Auch Bildungsmangel geriert Korruption

Als der prominenteste Lokalpolitiker des Banater Berglands noch auf hohem Ross thronte, hatte sich Sorin Frunzăverde nahezu ausnahmslos mit einer Entourage umgeben, die ihm bildungsmäßig und intellektuell sichtbar unterlegen war. Intellektuelle des Banater Berglands, die ihm zu Beginn seiner Karriere gern und unentgeltlich zur Seite standen, igelten sich erst ein, dann wandten sie sich von ihm ab. Sie sprachen oft darüber, dass rumänische Politiker sich gern mit intellektuell Unterlegenen umgeben – um kontrastierend ihr Ego vorzukehren.

Die Zeitschrift „Sinteza“ (40/2017) hat eine Untersuchung von Ioana Munteanu über rumänische parlamentarische Eliten veröffentlicht: „Die Herausforderungen steigen, das Bildungsniveau sinkt“. Fazit der Studie: Seit 15 Jahren kamen fast alle rumänischen Politiker aus Universitäten von immer niedrigerem Ruf. „Verglichen mit 2004 hat sich in der Legislaturperiode ab 2008 die Zahl der Abgeordneten mit Lizenzen von privaten Hochschulen verdoppelt“, schreibt die Forscherin, „von Hochschulen der Kategorie III. Und in der Legislaturperiode, die 2012 begann, hat sich deren Zahl verdreifacht.“

2004 hatte die Hälfte der Abgeordneten ein Masterstudium und Diplome von Universitäten der Kategorie I – 2012 nur noch 26,5 Prozent (37,2 Prozent hatten Hochschuldiplome von Unis der Kategorie II, 36,3 Prozent von Kategorie III). Die Studie geht nicht auf das Studienniveau der Exekutive ein. Auch die „Akademien“ – für Verteidigung, für Information, für Verwaltung usw. – mit deren Abschluss „Politikerspitzen“ punkten, wurden in der Studie nicht in Betracht gezogen, obwohl öffentlich ihr „Hauptgeschäft“ als Vergabe getürkter Doktorate (für Parteispitzen) wahrgenommen wird. Ioana Munteanu schreibt zum Schluss ihrer Analyse, dass „der traurige Unterschied zwischen uns und anderen Staaten die Tatsache darstellt, dass die guten Universitäten sich als Ausbildungsstätten der Eliten im Rückzug befinden gegenüber den schwachen.“

Die Studie hat das Potenzial, ausgebaut zu werden, beispielsweise um die Kapitel: „Prekäre Bildung und Korruption“, „Bildungsmangel und (Partei-)Karriere“, „Förderstrategien intellektuell und bildungsmäßig Unterlegener“, „Wie werde ich ohne Hochschulstudium Minister?“ usw. Es ist unwahrscheinlich, dass ein Politiker mit Führungsverantwortung in seinem Apparat jemand befördern wird, der ihm geistig und von der Bildung her überlegen ist (siehe das Beispiel Frunzăverde). Es ist sogar verständlich, wenn jemand, der seine Grenzen kennt (!), nicht gern einen Weisungsabhängigen in seiner Hierarchie hat, der besser sein könnte als er, wissender, gebildeter, ein gewiefterer und korrekterer Sprecher des Rumänischen und mindestens einer Fremdsprache. Oder: Wie kannst du, als Plagiats-Doktor, jemandem Anweisungen geben, der sich seinen Doktor ehrlich erarbeitet hat?

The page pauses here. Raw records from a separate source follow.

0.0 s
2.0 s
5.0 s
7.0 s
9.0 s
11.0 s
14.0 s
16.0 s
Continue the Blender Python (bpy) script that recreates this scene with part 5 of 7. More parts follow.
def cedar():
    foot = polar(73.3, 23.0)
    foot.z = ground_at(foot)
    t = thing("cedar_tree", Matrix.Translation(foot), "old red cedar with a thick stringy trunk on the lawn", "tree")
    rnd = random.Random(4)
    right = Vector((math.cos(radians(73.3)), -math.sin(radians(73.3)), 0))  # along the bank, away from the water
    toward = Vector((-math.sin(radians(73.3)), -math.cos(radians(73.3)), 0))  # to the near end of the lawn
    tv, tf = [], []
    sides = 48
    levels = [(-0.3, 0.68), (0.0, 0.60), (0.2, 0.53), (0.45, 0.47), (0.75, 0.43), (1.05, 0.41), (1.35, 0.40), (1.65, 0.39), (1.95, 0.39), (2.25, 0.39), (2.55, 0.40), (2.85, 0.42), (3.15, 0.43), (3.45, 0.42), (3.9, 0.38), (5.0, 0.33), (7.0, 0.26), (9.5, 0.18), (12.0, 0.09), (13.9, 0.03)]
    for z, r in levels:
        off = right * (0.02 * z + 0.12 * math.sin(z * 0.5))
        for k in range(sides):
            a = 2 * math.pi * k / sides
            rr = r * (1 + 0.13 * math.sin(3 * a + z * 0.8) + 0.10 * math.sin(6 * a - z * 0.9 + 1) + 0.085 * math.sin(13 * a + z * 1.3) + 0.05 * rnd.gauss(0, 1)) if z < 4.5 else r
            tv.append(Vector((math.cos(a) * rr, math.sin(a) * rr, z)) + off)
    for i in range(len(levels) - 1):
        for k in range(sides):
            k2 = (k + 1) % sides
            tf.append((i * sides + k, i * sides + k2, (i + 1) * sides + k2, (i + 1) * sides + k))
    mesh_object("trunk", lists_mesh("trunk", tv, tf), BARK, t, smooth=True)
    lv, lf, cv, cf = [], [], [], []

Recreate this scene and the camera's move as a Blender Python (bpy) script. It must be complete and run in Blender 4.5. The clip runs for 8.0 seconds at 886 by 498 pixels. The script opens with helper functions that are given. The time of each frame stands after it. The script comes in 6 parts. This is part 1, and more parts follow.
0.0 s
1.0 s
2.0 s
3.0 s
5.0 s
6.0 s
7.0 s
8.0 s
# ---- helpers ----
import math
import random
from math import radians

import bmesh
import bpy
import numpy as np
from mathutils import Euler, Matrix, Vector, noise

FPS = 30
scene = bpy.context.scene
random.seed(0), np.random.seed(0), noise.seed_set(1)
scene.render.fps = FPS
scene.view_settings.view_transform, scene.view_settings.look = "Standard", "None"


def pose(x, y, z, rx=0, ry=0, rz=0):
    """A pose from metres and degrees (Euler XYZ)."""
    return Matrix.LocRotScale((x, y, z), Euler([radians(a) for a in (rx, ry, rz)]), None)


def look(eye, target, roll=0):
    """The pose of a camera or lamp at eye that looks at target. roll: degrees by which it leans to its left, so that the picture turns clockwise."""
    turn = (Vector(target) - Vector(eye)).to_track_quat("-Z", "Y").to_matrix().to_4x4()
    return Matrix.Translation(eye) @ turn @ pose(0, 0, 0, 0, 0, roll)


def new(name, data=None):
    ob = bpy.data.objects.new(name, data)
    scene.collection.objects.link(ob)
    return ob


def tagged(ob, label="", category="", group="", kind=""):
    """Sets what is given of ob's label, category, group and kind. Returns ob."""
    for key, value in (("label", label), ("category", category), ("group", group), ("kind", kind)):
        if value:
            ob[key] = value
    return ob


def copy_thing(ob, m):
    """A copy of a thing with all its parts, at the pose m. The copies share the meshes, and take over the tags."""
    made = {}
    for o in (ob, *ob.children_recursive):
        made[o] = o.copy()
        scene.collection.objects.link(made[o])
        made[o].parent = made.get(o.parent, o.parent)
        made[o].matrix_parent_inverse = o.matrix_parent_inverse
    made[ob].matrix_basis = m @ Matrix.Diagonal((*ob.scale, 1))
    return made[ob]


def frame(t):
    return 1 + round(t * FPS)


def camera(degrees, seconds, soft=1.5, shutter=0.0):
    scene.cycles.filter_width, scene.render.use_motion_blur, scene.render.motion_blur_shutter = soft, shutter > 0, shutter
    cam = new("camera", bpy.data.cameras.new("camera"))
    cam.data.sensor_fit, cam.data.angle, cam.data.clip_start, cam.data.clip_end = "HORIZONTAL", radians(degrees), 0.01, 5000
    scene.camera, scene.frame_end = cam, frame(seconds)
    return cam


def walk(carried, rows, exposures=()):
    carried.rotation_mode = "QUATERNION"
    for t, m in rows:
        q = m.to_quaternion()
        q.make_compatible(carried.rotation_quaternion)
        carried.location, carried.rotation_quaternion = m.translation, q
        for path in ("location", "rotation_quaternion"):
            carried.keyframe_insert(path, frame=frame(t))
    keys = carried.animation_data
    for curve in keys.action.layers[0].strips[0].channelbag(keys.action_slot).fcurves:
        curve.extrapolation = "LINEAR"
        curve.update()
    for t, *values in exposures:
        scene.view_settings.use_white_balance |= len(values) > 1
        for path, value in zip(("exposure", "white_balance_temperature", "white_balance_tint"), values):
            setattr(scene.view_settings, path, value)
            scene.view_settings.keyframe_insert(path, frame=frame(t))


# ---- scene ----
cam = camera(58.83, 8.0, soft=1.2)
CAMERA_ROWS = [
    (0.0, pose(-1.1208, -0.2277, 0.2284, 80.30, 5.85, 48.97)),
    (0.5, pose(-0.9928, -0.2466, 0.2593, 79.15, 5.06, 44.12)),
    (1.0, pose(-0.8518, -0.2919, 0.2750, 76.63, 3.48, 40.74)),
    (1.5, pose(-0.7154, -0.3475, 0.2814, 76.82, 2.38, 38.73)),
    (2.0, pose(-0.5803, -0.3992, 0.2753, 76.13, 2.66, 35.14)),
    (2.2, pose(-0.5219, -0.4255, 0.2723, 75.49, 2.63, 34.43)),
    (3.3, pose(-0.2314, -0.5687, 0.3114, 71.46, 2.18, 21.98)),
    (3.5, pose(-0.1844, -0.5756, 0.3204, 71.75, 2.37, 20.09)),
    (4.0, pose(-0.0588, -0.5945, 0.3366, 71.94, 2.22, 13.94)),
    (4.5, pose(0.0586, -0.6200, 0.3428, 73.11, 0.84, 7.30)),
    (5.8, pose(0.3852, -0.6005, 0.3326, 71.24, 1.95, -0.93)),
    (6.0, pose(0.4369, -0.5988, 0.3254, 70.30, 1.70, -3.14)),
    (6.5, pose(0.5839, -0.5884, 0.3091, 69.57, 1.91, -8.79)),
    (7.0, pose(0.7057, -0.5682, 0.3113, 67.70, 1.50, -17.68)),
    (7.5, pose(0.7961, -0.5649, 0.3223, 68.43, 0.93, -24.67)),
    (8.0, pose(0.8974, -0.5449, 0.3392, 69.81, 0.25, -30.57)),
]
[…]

Minderwertigkeitskomplexe zwingen Höhergestellte, keine Besseren als sie zu befördern, wenn die nur gut die Kunst des Schleimens beherrschen. Die Pyramide geht symmetrisch nach unten weiter: je weiter der Basis zu, umso weniger Bildung wird gefordert, doch mehr Unterwürfigkeit. Kein Untergeordneter darf gebildeter und intelligenter sein als die unmittelbar Darüberstehenden. So schafft man´s, dass die an der Spitze, trotz fehlender Bildung, dem wählenden Plebs gescheiter scheinen als jene weiter unten.

Das ist das krasseste Bild, das man sich von den gegenwärtigen Führungsstrukturen Rumäniens machen kann – an deren Spitze zwei Menschen stehen, der Parlaments- und der Senatspräsident, von denen der eine wegen einer Straftat verurteilt ist und der zweite ein Strafverfahren am Hals hat... Fehlende Bildung schafft der Korruption Freiräume. Bildungs- und Kompetenzlosigkeit, Korruption und vielfacher Gesetzesbruch gehen Hand in Hand. Stapel von Diplomen täuschen nicht über die Bildungsverachtung hinweg, die diese „Eliten“ zur Schau tragen. Schließlich haben sie ihre Diplome höchst wahrscheinlich ehrlos erworben.